→ **Goal of the exercise**:
Reproduce all of the data below without alteration; exclude every picture.

+++++

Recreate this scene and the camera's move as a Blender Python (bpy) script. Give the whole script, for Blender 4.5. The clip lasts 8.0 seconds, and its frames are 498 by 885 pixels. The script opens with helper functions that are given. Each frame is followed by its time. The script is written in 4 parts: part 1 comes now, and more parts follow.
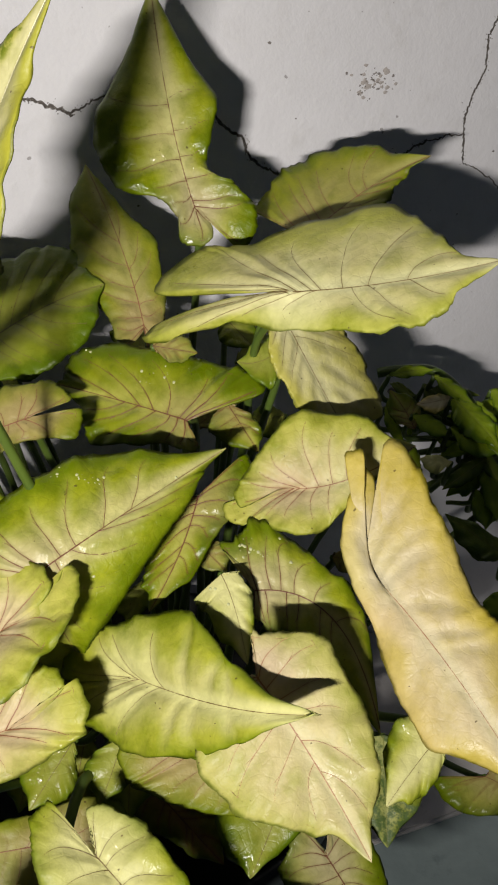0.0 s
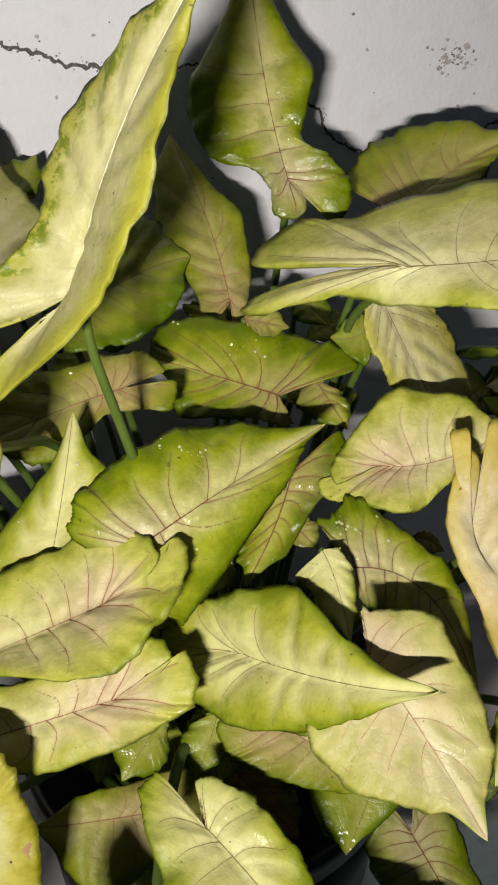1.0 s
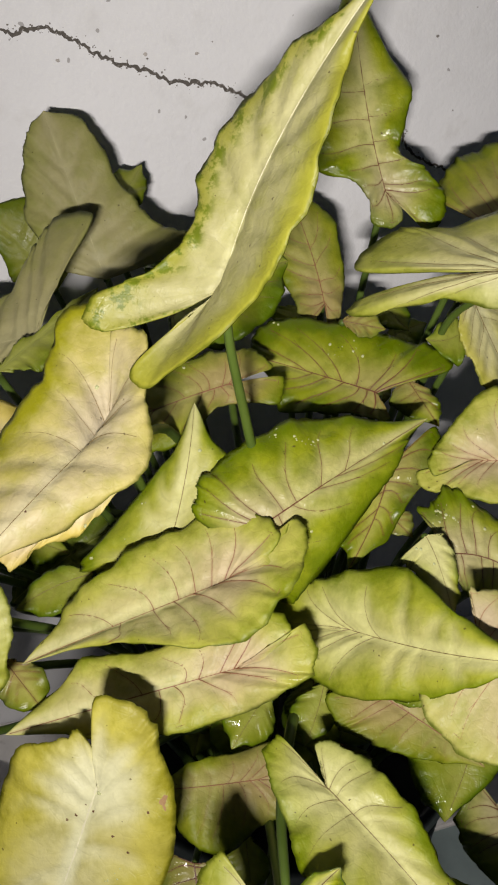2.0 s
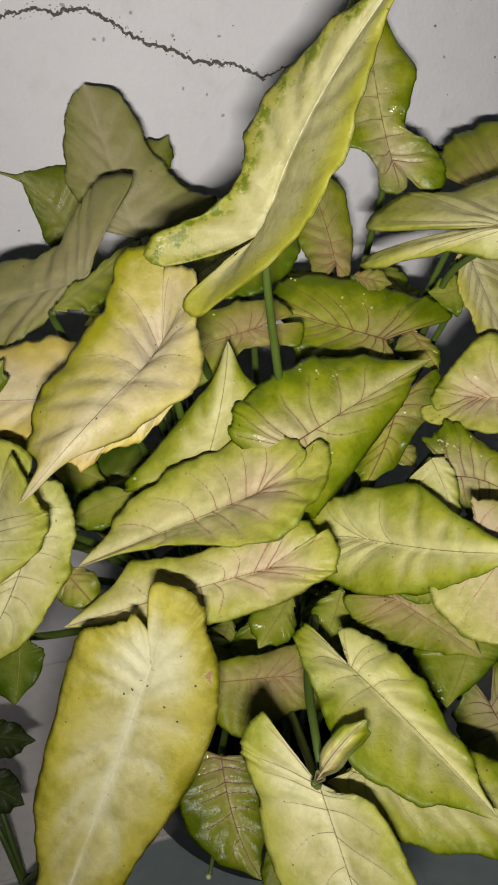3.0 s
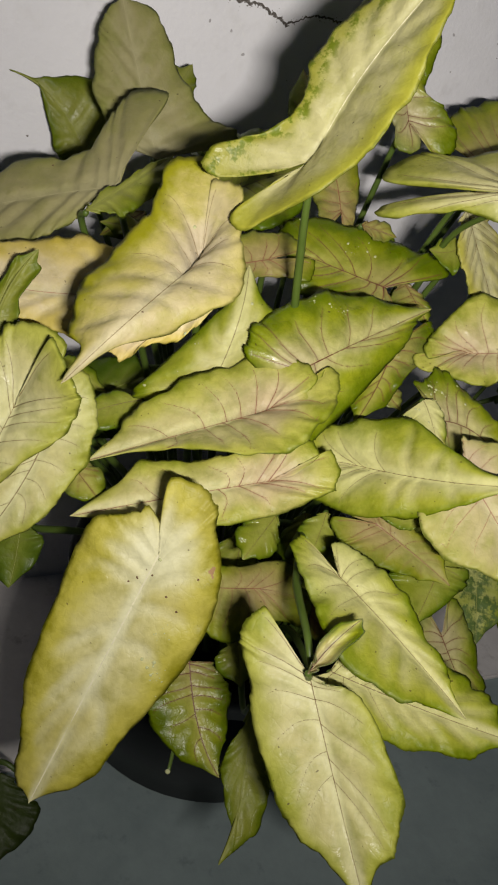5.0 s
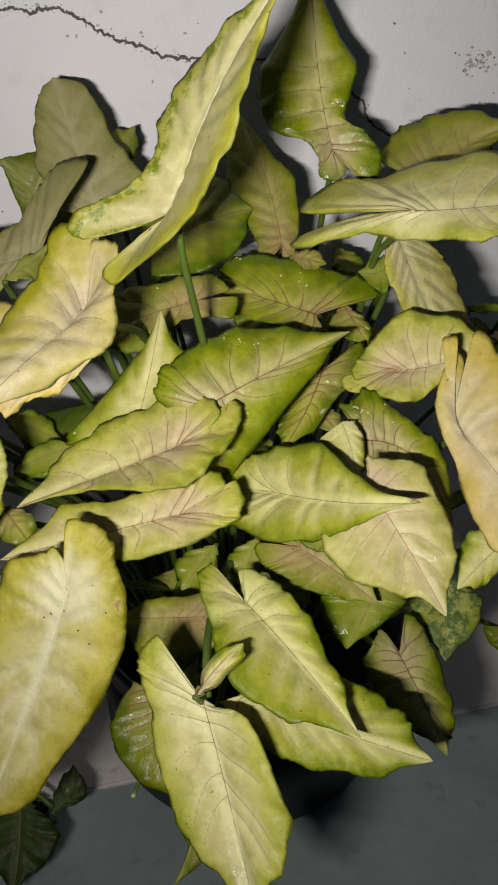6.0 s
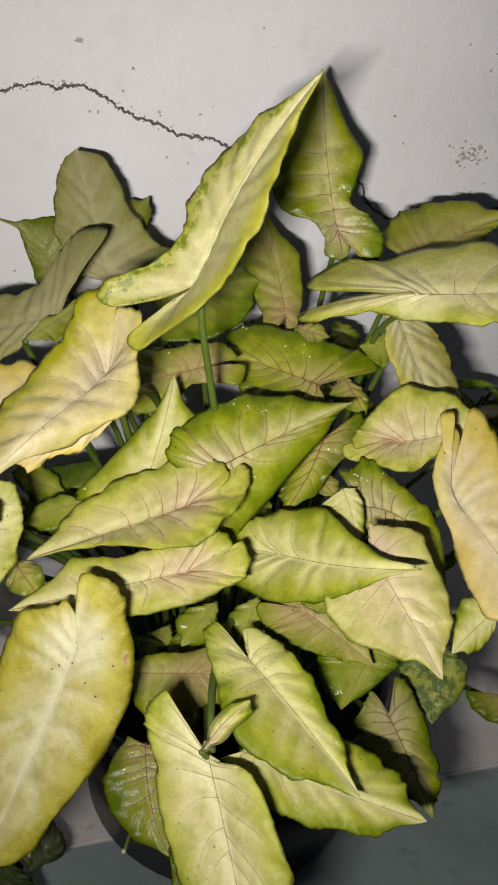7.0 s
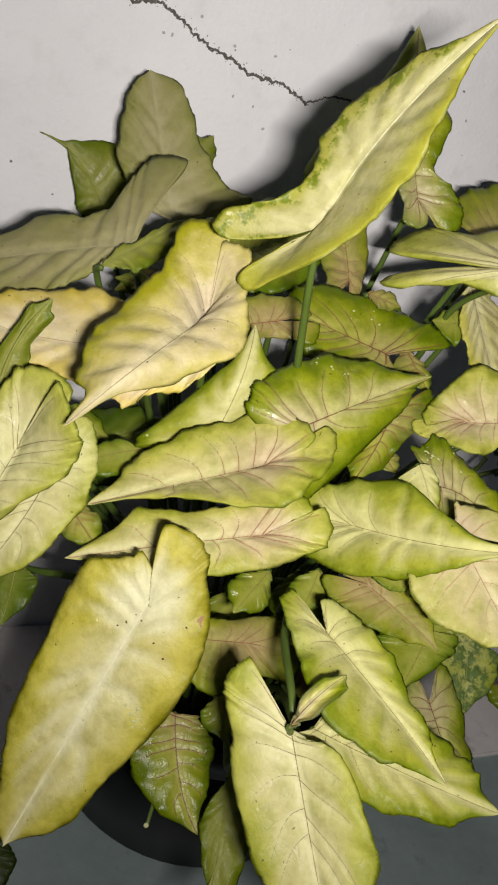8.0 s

+++++

→ **Task output**:
Recreate this scene and the camera's move as a Blender Python (bpy) script. Give the whole script, for Blender 4.5. The clip lasts 8.0 seconds, and its frames are 498 by 885 pixels. The script opens with helper functions that are given. Each frame is followed by its time. The script is written in 4 parts: part 1 comes now, and more parts follow.
0.0 s
1.0 s
2.0 s
3.0 s
5.0 s
6.0 s
7.0 s
8.0 s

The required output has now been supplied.